# WHAT IS BEING ASKED
Transcribe the listing that follows in full, omitting pictures.

# GIVEN DATA
━━━━━━━━━━━━━━━━━━━━
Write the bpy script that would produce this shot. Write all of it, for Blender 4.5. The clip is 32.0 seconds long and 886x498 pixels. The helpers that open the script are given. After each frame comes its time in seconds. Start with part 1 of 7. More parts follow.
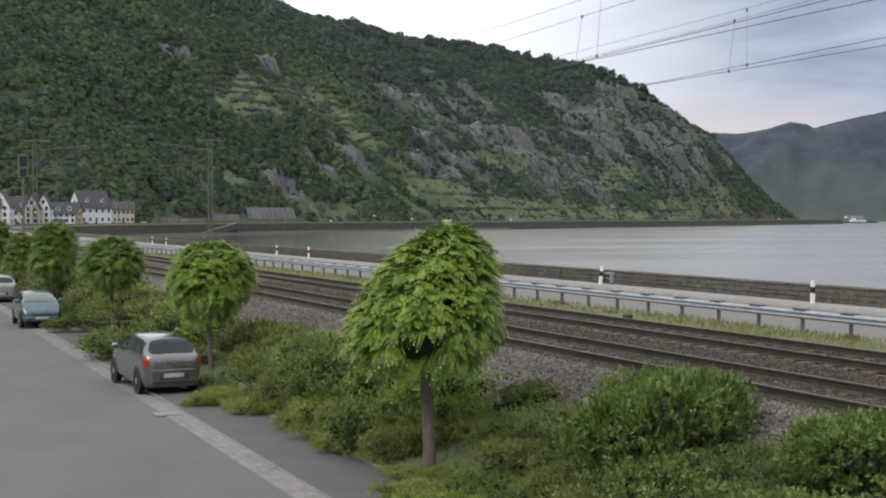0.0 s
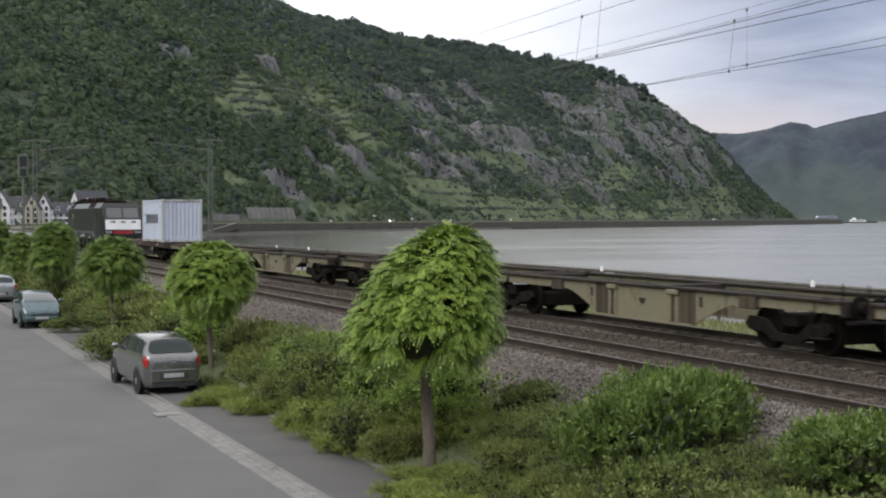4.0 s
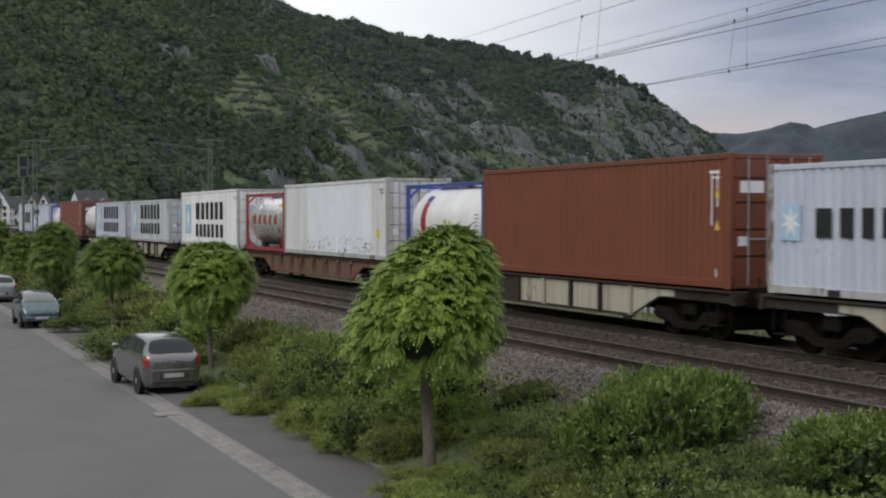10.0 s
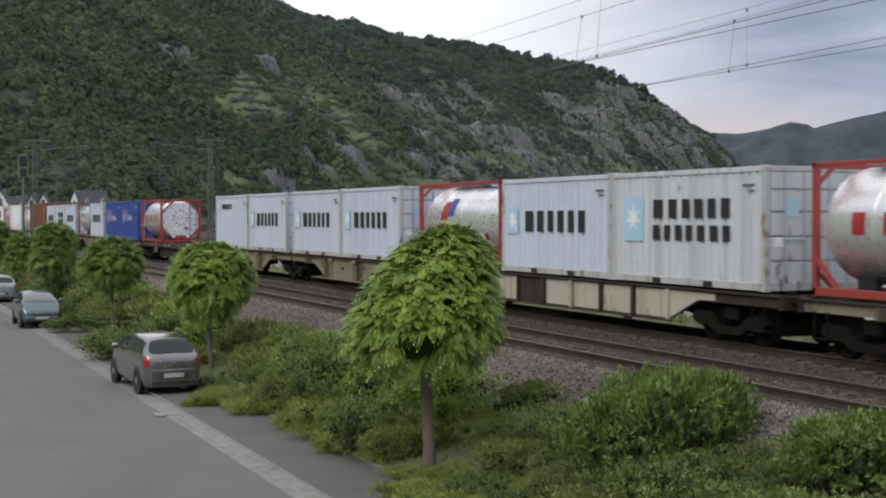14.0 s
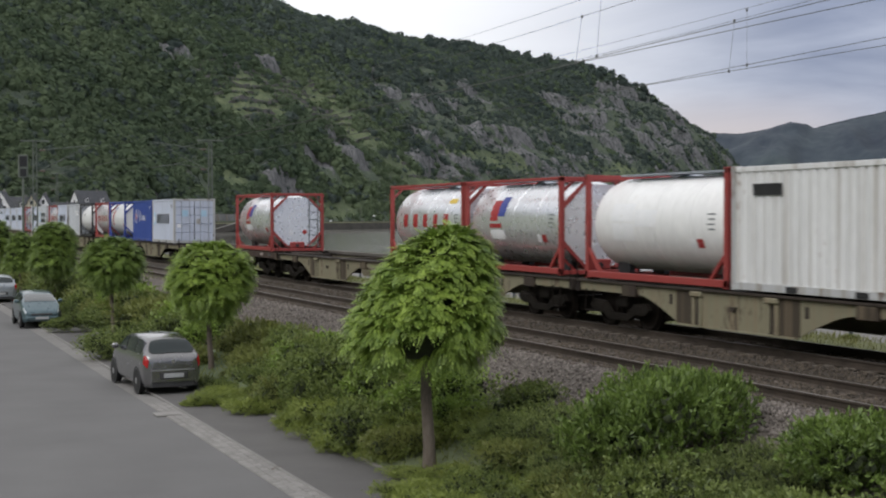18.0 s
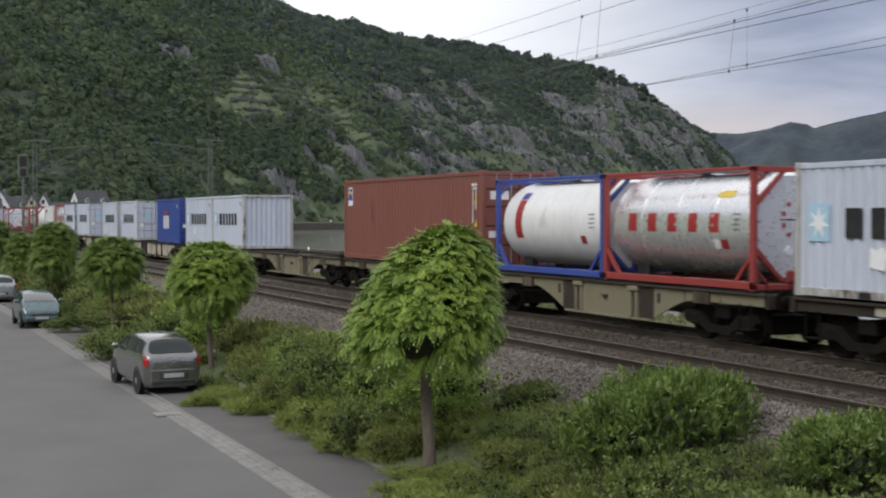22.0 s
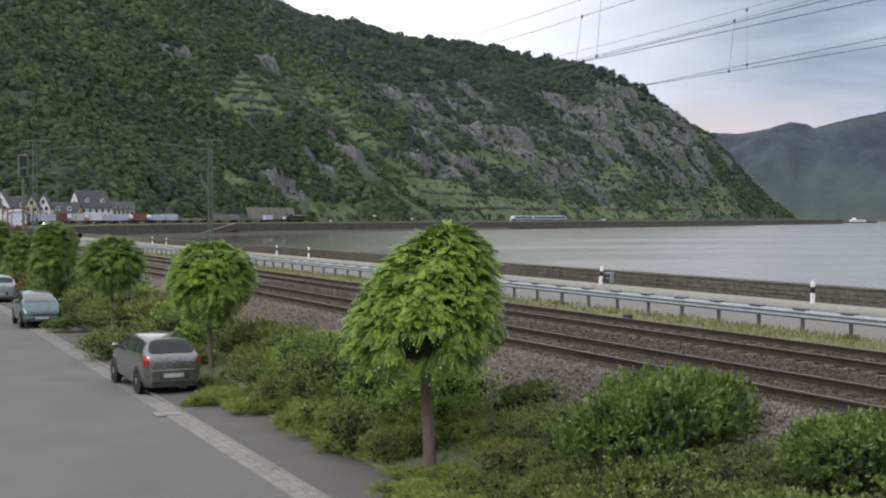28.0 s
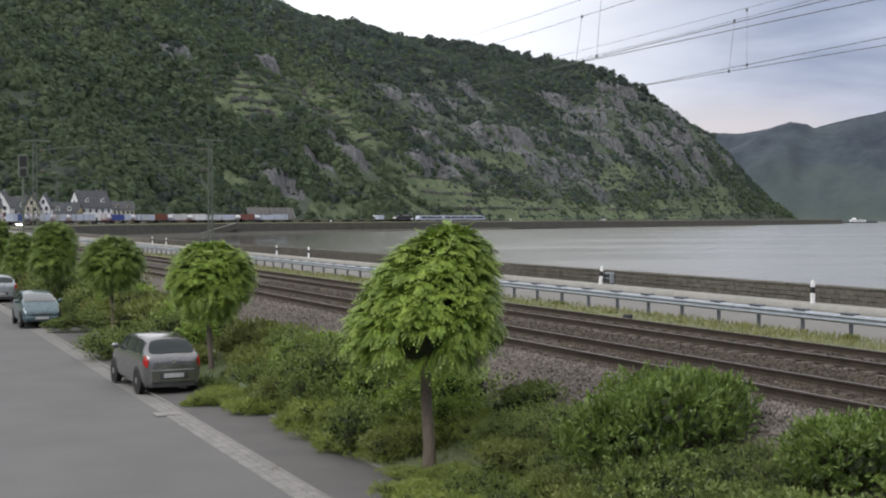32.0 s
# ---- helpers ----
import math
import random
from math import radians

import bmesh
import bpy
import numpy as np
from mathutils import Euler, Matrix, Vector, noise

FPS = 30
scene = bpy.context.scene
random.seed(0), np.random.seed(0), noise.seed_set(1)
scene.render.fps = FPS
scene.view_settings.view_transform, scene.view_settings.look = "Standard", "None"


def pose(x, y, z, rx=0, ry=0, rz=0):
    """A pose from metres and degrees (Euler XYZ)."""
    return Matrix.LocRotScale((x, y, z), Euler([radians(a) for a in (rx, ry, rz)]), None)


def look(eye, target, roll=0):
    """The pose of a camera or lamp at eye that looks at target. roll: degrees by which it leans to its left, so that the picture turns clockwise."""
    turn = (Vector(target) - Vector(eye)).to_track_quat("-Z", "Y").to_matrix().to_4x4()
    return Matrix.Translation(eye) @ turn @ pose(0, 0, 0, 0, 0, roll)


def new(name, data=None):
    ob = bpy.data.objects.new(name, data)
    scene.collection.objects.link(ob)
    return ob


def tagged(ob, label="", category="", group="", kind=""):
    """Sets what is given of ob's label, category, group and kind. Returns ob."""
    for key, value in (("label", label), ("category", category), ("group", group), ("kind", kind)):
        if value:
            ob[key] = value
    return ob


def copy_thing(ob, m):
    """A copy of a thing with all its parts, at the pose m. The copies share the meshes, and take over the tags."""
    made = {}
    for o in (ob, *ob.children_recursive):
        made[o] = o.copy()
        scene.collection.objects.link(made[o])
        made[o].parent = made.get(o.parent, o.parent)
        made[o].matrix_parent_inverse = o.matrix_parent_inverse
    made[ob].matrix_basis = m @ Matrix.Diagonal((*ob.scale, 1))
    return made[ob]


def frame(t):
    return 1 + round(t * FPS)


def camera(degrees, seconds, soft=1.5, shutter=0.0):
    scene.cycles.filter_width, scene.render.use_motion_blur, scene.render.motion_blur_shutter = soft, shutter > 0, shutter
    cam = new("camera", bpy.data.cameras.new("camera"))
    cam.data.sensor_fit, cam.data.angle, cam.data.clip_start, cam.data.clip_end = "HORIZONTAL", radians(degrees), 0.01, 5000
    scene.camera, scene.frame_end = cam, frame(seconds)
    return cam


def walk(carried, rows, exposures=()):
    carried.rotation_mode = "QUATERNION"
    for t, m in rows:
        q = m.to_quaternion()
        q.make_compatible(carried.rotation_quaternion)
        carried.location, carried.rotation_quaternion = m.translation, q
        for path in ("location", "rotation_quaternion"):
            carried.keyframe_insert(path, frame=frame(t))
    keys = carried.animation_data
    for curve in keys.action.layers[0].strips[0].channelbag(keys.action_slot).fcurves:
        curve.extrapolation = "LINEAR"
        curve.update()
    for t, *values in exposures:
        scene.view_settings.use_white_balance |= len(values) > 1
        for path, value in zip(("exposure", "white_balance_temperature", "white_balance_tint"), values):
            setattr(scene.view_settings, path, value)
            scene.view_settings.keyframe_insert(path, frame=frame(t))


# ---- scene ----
# ---- the camera, at an upper window over the street ----
EYE = (0.0, 0.0, 4.6)
cam = camera(36.18, 32.0, soft=2.05, shutter=0.12)
AIM = pose(*EYE, 88.642, 0, -23.463)
# the camera's own exposure follows the bright loads of the train
walk(cam, [(0, AIM), (32, AIM)], exposures=[(0, -0.15), (3, -0.14), (5.9, -0.22), (7, -0.38), (8, -0.46), (9, -0.63), (10, -0.57), (11, -0.44), (12, -0.39), (13, -0.24), (14, -0.31), (17, -0.33), (18, -0.38), (19, -0.48), (20, -0.32), (21, -0.31), (22, -0.31), (23, -0.39), (24, -0.2), (25, -0.14), (28, -0.14), (32, -0.14)])

# ---- world and sun: overcast evening ----
SUN_EL, SUN_AZ = 44.0, -113.0      # degrees; azimuth to the right of +Y
world = bpy.data.worlds.new("sky")
scene.world = world
world.use_nodes = True
wn, wl = world.node_tree.nodes, world.node_tree.links
wn.clear()


def wnode(kind, **settings):
    n = wn.new(kind)
    for k, v in settings.items():
        n.inputs[k].default_value = v
    return n


sky = wn.new("ShaderNodeTexSky")
sky.sky_type, sky.sun_disc = "NISHITA", False
sky.sun_elevation, sky.sun_rotation = radians(SUN_EL), radians(SUN_AZ)
sky.dust_density = 3.0
coord = wn.new("ShaderNodeTexCoord")
sep = wn.new("ShaderNodeSeparateXYZ")
wl.new(coord.outputs["Generated"], sep.inputs[0])
stretch = wn.new("ShaderNodeMapping")
stretch.inputs["Scale"].default_value = (1.6, 1.6, 8.0)
wl.new(coord.outputs["Generated"], stretch.inputs["Vector"])
clouds = wnode("ShaderNodeTexNoise", Scale=2.6, Detail=6.0, Roughness=0.55, Distortion=0.5)
wl.new(stretch.outputs[0], clouds.inputs["Vector"])
tone = wn.new("ShaderNodeValToRGB")
tone.color_ramp.elements[0].position, tone.color_ramp.elements[0].color = 0.34, (0.31, 0.35, 0.50, 1)
tone.color_ramp.elements[1].position, tone.color_ramp.elements[1].color = 0.66, (0.60, 0.645, 0.80, 1)
wl.new(clouds.outputs["Fac"], tone.inputs[0])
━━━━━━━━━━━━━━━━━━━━
# FINAL RESULT
Write the bpy script that would produce this shot. Write all of it, for Blender 4.5. The clip is 32.0 seconds long and 886x498 pixels. The helpers that open the script are given. After each frame comes its time in seconds. Start with part 1 of 7. More parts follow.
0.0 s
4.0 s
10.0 s
14.0 s
18.0 s
22.0 s
28.0 s
32.0 s
# ---- helpers ----
import math
import random
from math import radians

import bmesh
import bpy
import numpy as np
from mathutils import Euler, Matrix, Vector, noise

FPS = 30
scene = bpy.context.scene
random.seed(0), np.random.seed(0), noise.seed_set(1)
scene.render.fps = FPS
scene.view_settings.view_transform, scene.view_settings.look = "Standard", "None"


def pose(x, y, z, rx=0, ry=0, rz=0):
    """A pose from metres and degrees (Euler XYZ)."""
    return Matrix.LocRotScale((x, y, z), Euler([radians(a) for a in (rx, ry, rz)]), None)


def look(eye, target, roll=0):
    """The pose of a camera or lamp at eye that looks at target. roll: degrees by which it leans to its left, so that the picture turns clockwise."""
    turn = (Vector(target) - Vector(eye)).to_track_quat("-Z", "Y").to_matrix().to_4x4()
    return Matrix.Translation(eye) @ turn @ pose(0, 0, 0, 0, 0, roll)


def new(name, data=None):
    ob = bpy.data.objects.new(name, data)
    scene.collection.objects.link(ob)
    return ob


def tagged(ob, label="", category="", group="", kind=""):
    """Sets what is given of ob's label, category, group and kind. Returns ob."""
    for key, value in (("label", label), ("category", category), ("group", group), ("kind", kind)):
        if value:
            ob[key] = value
    return ob


def copy_thing(ob, m):
    """A copy of a thing with all its parts, at the pose m. The copies share the meshes, and take over the tags."""
    made = {}
    for o in (ob, *ob.children_recursive):
        made[o] = o.copy()
        scene.collection.objects.link(made[o])
        made[o].parent = made.get(o.parent, o.parent)
        made[o].matrix_parent_inverse = o.matrix_parent_inverse
    made[ob].matrix_basis = m @ Matrix.Diagonal((*ob.scale, 1))
    return made[ob]


def frame(t):
    return 1 + round(t * FPS)


def camera(degrees, seconds, soft=1.5, shutter=0.0):
    scene.cycles.filter_width, scene.render.use_motion_blur, scene.render.motion_blur_shutter = soft, shutter > 0, shutter
    cam = new("camera", bpy.data.cameras.new("camera"))
    cam.data.sensor_fit, cam.data.angle, cam.data.clip_start, cam.data.clip_end = "HORIZONTAL", radians(degrees), 0.01, 5000
    scene.camera, scene.frame_end = cam, frame(seconds)
    return cam


def walk(carried, rows, exposures=()):
    carried.rotation_mode = "QUATERNION"
    for t, m in rows:
        q = m.to_quaternion()
        q.make_compatible(carried.rotation_quaternion)
        carried.location, carried.rotation_quaternion = m.translation, q
        for path in ("location", "rotation_quaternion"):
            carried.keyframe_insert(path, frame=frame(t))
    keys = carried.animation_data
    for curve in keys.action.layers[0].strips[0].channelbag(keys.action_slot).fcurves:
        curve.extrapolation = "LINEAR"
        curve.update()
    for t, *values in exposures:
        scene.view_settings.use_white_balance |= len(values) > 1
        for path, value in zip(("exposure", "white_balance_temperature", "white_balance_tint"), values):
            setattr(scene.view_settings, path, value)
            scene.view_settings.keyframe_insert(path, frame=frame(t))


# ---- scene ----
# ---- the camera, at an upper window over the street ----
EYE = (0.0, 0.0, 4.6)
cam = camera(36.18, 32.0, soft=2.05, shutter=0.12)
AIM = pose(*EYE, 88.642, 0, -23.463)
# the camera's own exposure follows the bright loads of the train
walk(cam, [(0, AIM), (32, AIM)], exposures=[(0, -0.15), (3, -0.14), (5.9, -0.22), (7, -0.38), (8, -0.46), (9, -0.63), (10, -0.57), (11, -0.44), (12, -0.39), (13, -0.24), (14, -0.31), (17, -0.33), (18, -0.38), (19, -0.48), (20, -0.32), (21, -0.31), (22, -0.31), (23, -0.39), (24, -0.2), (25, -0.14), (28, -0.14), (32, -0.14)])

# ---- world and sun: overcast evening ----
SUN_EL, SUN_AZ = 44.0, -113.0      # degrees; azimuth to the right of +Y
world = bpy.data.worlds.new("sky")
scene.world = world
world.use_nodes = True
wn, wl = world.node_tree.nodes, world.node_tree.links
wn.clear()


def wnode(kind, **settings):
    n = wn.new(kind)
    for k, v in settings.items():
        n.inputs[k].default_value = v
    return n


sky = wn.new("ShaderNodeTexSky")
sky.sky_type, sky.sun_disc = "NISHITA", False
sky.sun_elevation, sky.sun_rotation = radians(SUN_EL), radians(SUN_AZ)
sky.dust_density = 3.0
coord = wn.new("ShaderNodeTexCoord")
sep = wn.new("ShaderNodeSeparateXYZ")
wl.new(coord.outputs["Generated"], sep.inputs[0])
stretch = wn.new("ShaderNodeMapping")
stretch.inputs["Scale"].default_value = (1.6, 1.6, 8.0)
wl.new(coord.outputs["Generated"], stretch.inputs["Vector"])
clouds = wnode("ShaderNodeTexNoise", Scale=2.6, Detail=6.0, Roughness=0.55, Distortion=0.5)
wl.new(stretch.outputs[0], clouds.inputs["Vector"])
tone = wn.new("ShaderNodeValToRGB")
tone.color_ramp.elements[0].position, tone.color_ramp.elements[0].color = 0.34, (0.31, 0.35, 0.50, 1)
tone.color_ramp.elements[1].position, tone.color_ramp.elements[1].color = 0.66, (0.60, 0.645, 0.80, 1)
wl.new(clouds.outputs["Fac"], tone.inputs[0])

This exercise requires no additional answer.